Hinge is also a great example of the role of data in online competition. Although Hinge uses data it gains from its users to improve its matching algorithm, the fact that other dating platforms already had a lot of data did not prevent it from entering the market. A Hinge factsheet explains its process:
Think of setting up your pickiest friend. First, you’d think of all the people you know who he/she might like to meet. Then you would prioritize those recommendations based on what you know about your friend…. Finally, over time you would start to learn his/her tastes and refine your recommendations. That’s exactly how Hinge’s algorithm works.
In this case, data about individual users improves the apps performance, but not having detailed information on users did not prevent market entry.
Since its launch, Hinge has grown rapidly (even as Tinder is still rapidly expanding) and recently secured significant venture funding.
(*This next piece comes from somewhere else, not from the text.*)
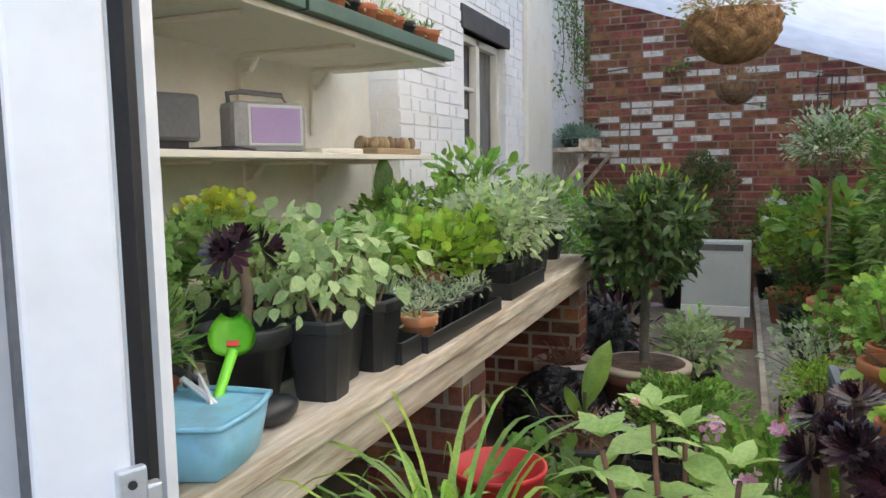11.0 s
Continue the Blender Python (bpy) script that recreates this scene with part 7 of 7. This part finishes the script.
def hanging_baskets():
    b = thing("hanging_basket", "coir lined hanging basket with trailing dry growth", "hanging basket", (3.75, 6.22, 1.88))
    bm = bmesh.new()
    bmesh.ops.create_uvsphere(bm, u_segments=80, v_segments=48, radius=0.172)
    for v in bm.verts:
        a = math.atan2(v.co.y, v.co.x)
        k = 1 + 0.06 * math.sin(a * 10 + (3.14 if int((v.co.z + 0.2) / 0.045) % 2 else 0)) * abs(math.sin((v.co.z + 0.2) / 0.045 * math.pi))
        v.co = Vector((v.co.x * k, v.co.y * k, min(v.co.z, 0.035) * 0.92))
    part("bowl", bm, M_COIR, b, "woven coir bowl", smooth=True)
    V, F = tubes([[(0.165 * math.cos(a), 0.165 * math.sin(a), 0.03), (0.02 * math.cos(a), 0.02 * math.sin(a), 0.62), (0, 0, roof_z(6.22) - 1.88)] for a in (0, 2.1, 4.2)], 0.003, 0.003, 5)
    raw("chain", V, F, M_METAL, b)
    bush(b, (0, 0, 0.07), (0.19, 0.19, 0.08), 500, S_FINE, 0.06, L_STRAW, nstem=10, z0=0.03)
    bush(b, (0, 0, 0.06), (0.2, 0.2, 0.08), 240, S_OVAL, 0.025, L_MID, nstem=0)
    b = thing("hanging_basket", "wire hanging basket with brown liner near the end wall", "hanging basket", (7.4, 6.25, 2.0))
    bm = bmesh.new()
    bmesh.ops.create_uvsphere(bm, u_segments=28, v_segments=16, radius=0.17)
    for v in bm.verts:
        v.co.z = min(v.co.z, 0.02)
    part("liner", bm, M_COIR, b, smooth=True)
    ls = [[(0.175 * math.cos(a) * math.cos(q), 0.175 * math.sin(a) * math.cos(q), -0.175 * math.sin(q)) for q in np.linspace(0, 1.5, 6)] for a in np.linspace(0, 6.283, 13)]
    ls += [[(r * math.cos(a), r * math.sin(a), z) for a in np.linspace(0, 6.283, 20)] for r, z in ((0.178, 0.0), (0.15, -0.09))]
    ls += [[(0.17 * math.cos(a), 0.17 * math.sin(a), 0.0), (0, 0, 0.5), (0, 0, roof_z(6.25) - 2.0)] for a in (0, 2.1, 4.2)]
    V, F = tubes(ls, 0.0028, 0.0028, 4)
    raw("wire", V, F, M_DKGREY, b)
    bush(b, (0, 0, 0.05), (0.15, 0.15, 0.06), 200, S_FINE, 0.06, L_STRAW, nstem=0)


hanging_baskets()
And, according to recent statements by its CEO, it is growing its user base by 20% a month.
The evolution of the online dating platform mirrors the evolution of other sectors of online competition. (In the above video, Hinge’s CEO likens his approach to competing with Tinder to how Facebook took on MySpace). Data is a useful input, but a slightly different idea or algorithm can easily lead to the dethroning of the current market leaders, which parallels the success stories of Google and Facebook.
If the online dating market shows us anything, data can help you improve your product or better monetize traffic, but it does little to protect you from competition — especially when a company has better idea.